Two weeks ago on social media I posted a picture of a certificate my son had earned for reading his first 100 sight words. (The kindergarteners don’t actually need to know these words until the end of the school year, but Oliver has had a passion for reading since he was three and has been reading short chapter books.) When I posted the picture, I felt the need to write this first: “Warning: #mombrag.” Why? Why do I feel I need to WARN people that I am going to boast about my child’s accomplishments? Why is it not okay to tell others how proud we are of our children?
The answer is simple: because we know that one or more people will somehow read this instead: “my kid is better than your kid.” While there is a fine line between superficial bragging and simple pride, I’ve met very few parents who actually had an attitude of arrogance. Most of us just love our children and we want to encourage them with our words.
Sometimes people forget that we all have talents and strengths, and they are often not the same as our neighbor or friend.
Having gifts that differ according to the grace given to us, let us use them: if prophecy, in proportion to our faith; if service, in our serving; the one who teaches, in his teaching; the one who exhorts, in his exhortation; the one who contributes, in generosity; the one who leads, with zeal; the one who does acts of mercy, with cheerfulness.

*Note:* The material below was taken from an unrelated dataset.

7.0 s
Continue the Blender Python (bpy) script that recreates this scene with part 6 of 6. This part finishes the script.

Here’s the thing: what makes me proud of my son is often completely different than what makes me proud of my daughter. Just like what makes another parent proud of his/her children might be completely different than both of my kids. No matter what, there is almost always something you can find in your children to be proud of.
Maybe your son has had behavior problems at school, but he’s improved and has made friends. Maybe your daughter has been getting bullied and she finally stood up for herself. Maybe you have an autistic child who hugged you without prompting for the first time. Maybe your son has been struggling with stage fright and faced his fears. Maybe your daughter, who has dyslexia, made it through her first book.

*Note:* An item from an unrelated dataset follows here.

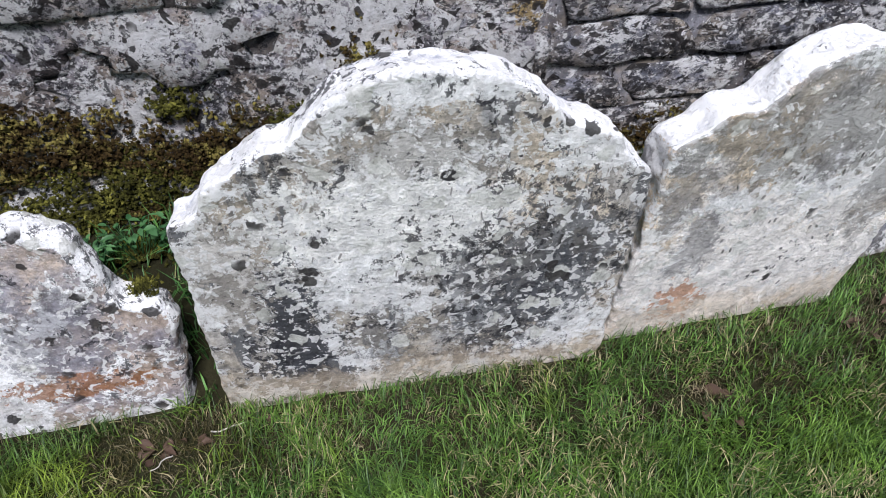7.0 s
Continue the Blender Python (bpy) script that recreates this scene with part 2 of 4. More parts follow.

As parents, it’s okay for us to be proud of our children. We want our children to recognize their strengths and talents, but it’s also important for them to be humble and modest. My husband and I learned about that fine line between pride and arrogance this summer, when our daughter went through a “diva” phase. We saw it at home and then unfortunately saw it at her dance studio, which was beyond disappointing for us.
Do nothing from rivalry or conceit, but in humility count others more significant than yourselves. Let each of you look not only to his own interests, but also to the interests of others. Have this mind among yourselves, which is yours in Christ Jesus, who, though he was in the form of God, did not count equality with God a thing to be grasped, but made himself nothing, taking the form of a servant, being born in the likeness of men.
We talked to Evelyn (our daughter) a lot about humility and about how God wants us to act. She wrote apology letters to those who needed to receive them, and at a worship dance camp she voluntarily spoke up and repented for her sins. We were proud of her for asking for forgiveness and we saw a huge difference in her attitude. Then two weeks ago she found out she was going to have the same part in The Nutcracker for a fourth year in a row. I knew how excited she was to get promoted this year and have the opportunity to dance in a different role, so I could feel her disappointment when she got the news. I expected tears and a long discussion about it, but she astonished me. We went home, I hugged her, and we discussed how many girls dance the same parts year after year and that it’s wonderful just to be a part of the production. Not one single tear or “poor me” talk came out of her. We were SO proud of the way she handled the surprise with such grace and maturity.
Sometimes we parents need to recognize those “little” accomplishments, too.
I really enjoy listening to my friends talk about their kids’ latest triumphs (or reading about them on Facebook). Have you ever noticed how peaceful and happy a person looks when they’re beaming over their child? It’s a look that could never be replicated by anything else. I remember seeing that look on my parents’ faces and how loved it made me feel.